Update on Phase Two: End of survey and prize draw
The second phase of the survey closed on 21st December with 156 responses and 80 families willing to take part in the third and final phase of the study in March 2021 – a year from the start of the first lockdown.
We also have two lucky winners in the second lottery draw.
We are extremely thankful to all the parents/carers who took the time to share their family’s experiences with us.
Best wishes for the holidays and see you in 2021!
Update on Phase Two: New blog
Thank you to all the families who have already completed the second survey. The information you are sharing with us is helping us understand how language use keeps changing in your families what it means to you.
Update on Phase Two: New Survey – November 2020
We are pleased to launch phase two of the project. In a shorter follow up survey we want to find out how English and other language(s) are now used in multilingual families a few months after the end of the first lockdown.
Out of the 761 parents/carers who fully completed the first survey, 253 respondents expressed an interest in joining phase 2 of the project. The new survey can be found here. Looking forward to hearing more about your multilingual family lives.
Our study is featured in the New York Times – September 2020
The preliminary findings of phase one of the study have been featured in an article in the New York Times. You can read this excellent piece by Sophie Hardach on the effects of lockdown on family language use around the world here.
Update on Phase One: Preliminary Findings – July 2020
The survey we launched on 20th April 2020 closed on 20th July 2020. We can now share some preliminary findings from the 761 complete responses we received from multilingual families in the UK and the Republic of Ireland.
What is this project about?
The aim of this project is to investigate how beliefs about multilingualism and language use may be affected in multilingual families in the UK and Ireland by school closures and social distancing measures during the COVID-19 pandemic. We plan to use our findings to share language practices and ideas that may be useful to multilingual families for both English and their other language(s).
Who is running this project?
This study is led by researchers at the Centre for Literacy and Multilingualism and Bilingualism Matters@Reading at the University of Reading in collaboration with researchers from CamBilingNetwork at the University of Cambridge, UCL BiLingo at UCL, the University of Oxford and NALDIC, Mother Tongues Ireland, and We Live Languages.
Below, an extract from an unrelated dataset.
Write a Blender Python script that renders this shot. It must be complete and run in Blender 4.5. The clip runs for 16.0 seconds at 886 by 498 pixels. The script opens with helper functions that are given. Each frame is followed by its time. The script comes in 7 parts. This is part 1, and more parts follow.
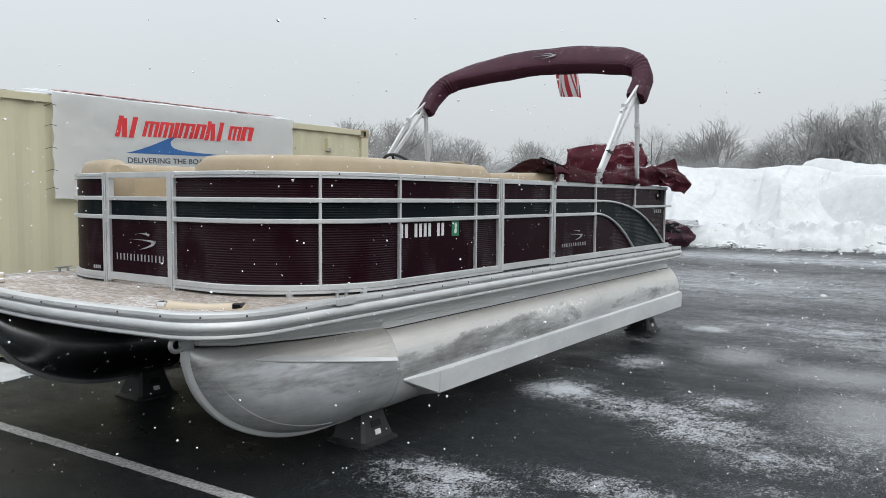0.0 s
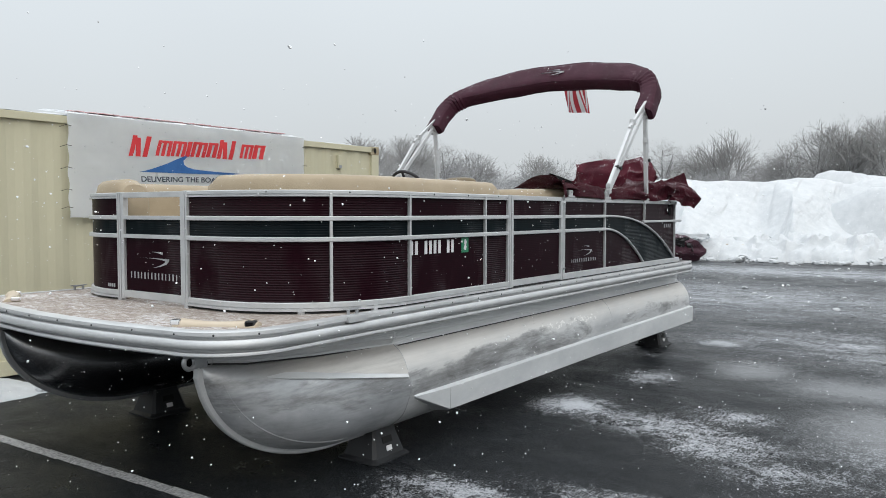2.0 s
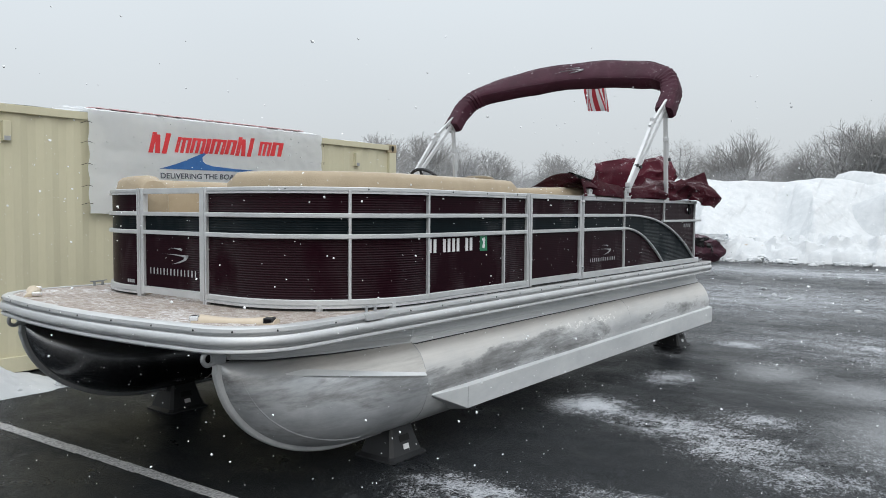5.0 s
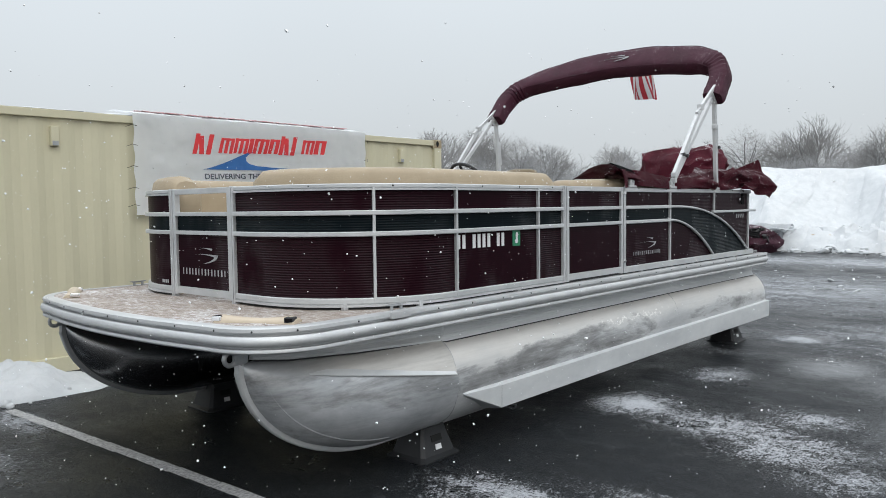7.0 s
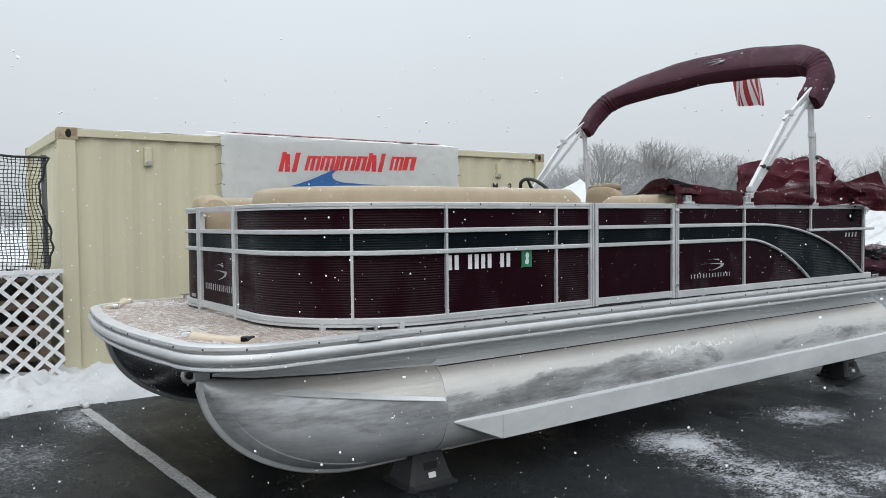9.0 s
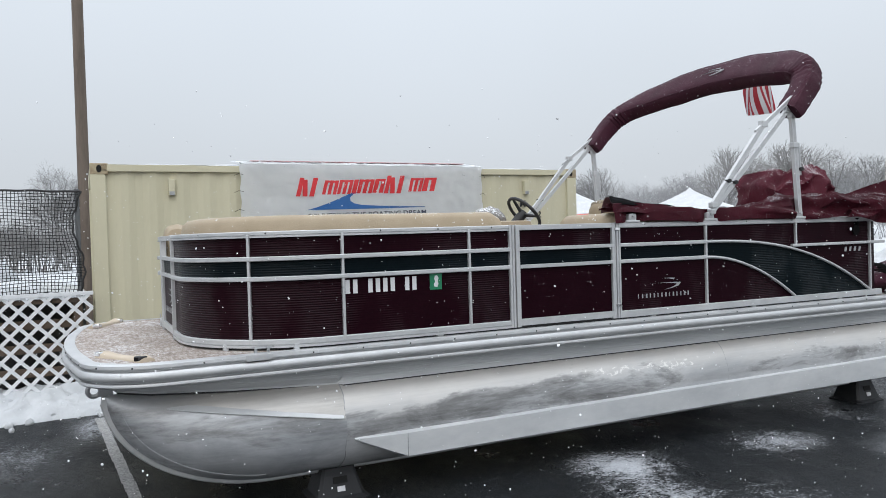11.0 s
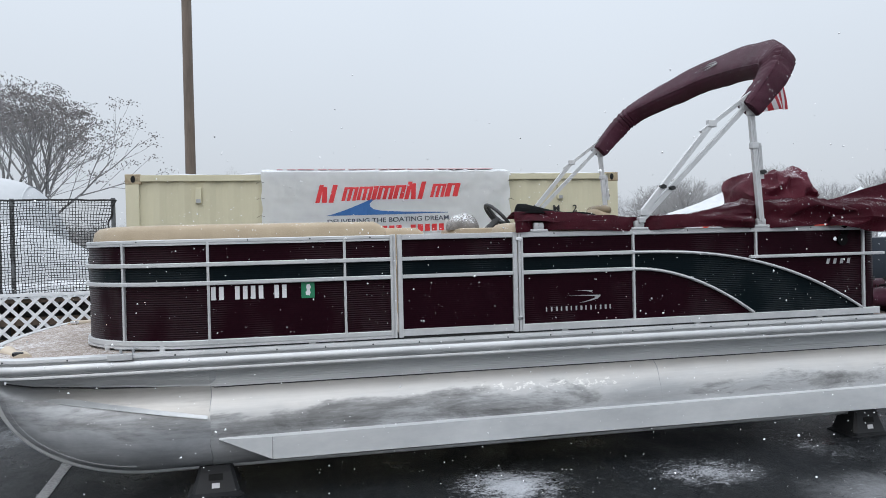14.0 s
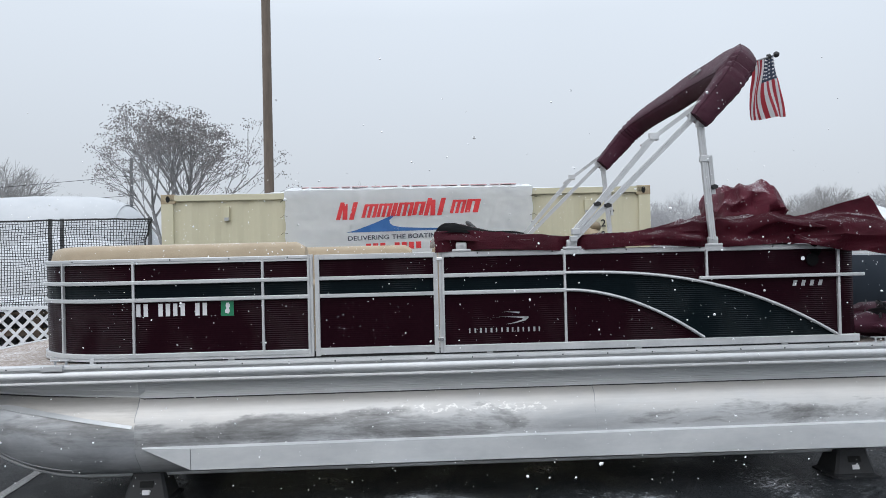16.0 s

The project received ethical approval by the Research Ethics Commitee in the School of Psychology and Clinical Language Sciences at the University of Reading (email@example.com).
Who are multilingual families?
For the purposes of this project we are considering families that include at least one child between the ages of 0 and 18 who are typically in school or childcare, and who are living together during the lockdown period and the social distancing measures during the COVID-19 pandemic.
A family is multilingual if one or more languages other than English are used among family members either on their own or together with English.
What does the project involve?
We are inviting multilingual families in the UK and in Ireland to complete a survey on three different occasions.
We launched the first phase of the project on 20th April 2020 and the survey closed on 12th July. 2020. We will contact those parents who have left their email address a second time at the beginning of the next school year, and once a year from now in April 2021. We will also invite those families that have completed all three questionnaires – and who have expressed an interest – to be interviewed. We will conduct online interviews with parents – and wherever possible with children – to ask them how their beliefs about multilingualism and their use of English and of their other language(s) may have changed over the year.
Will participants be paid?
Participants will not be paid but we will draw two £40 voucher prizes at each survey round. We will randomly choose the winner among those respondents that have left their email address at the end of the survey.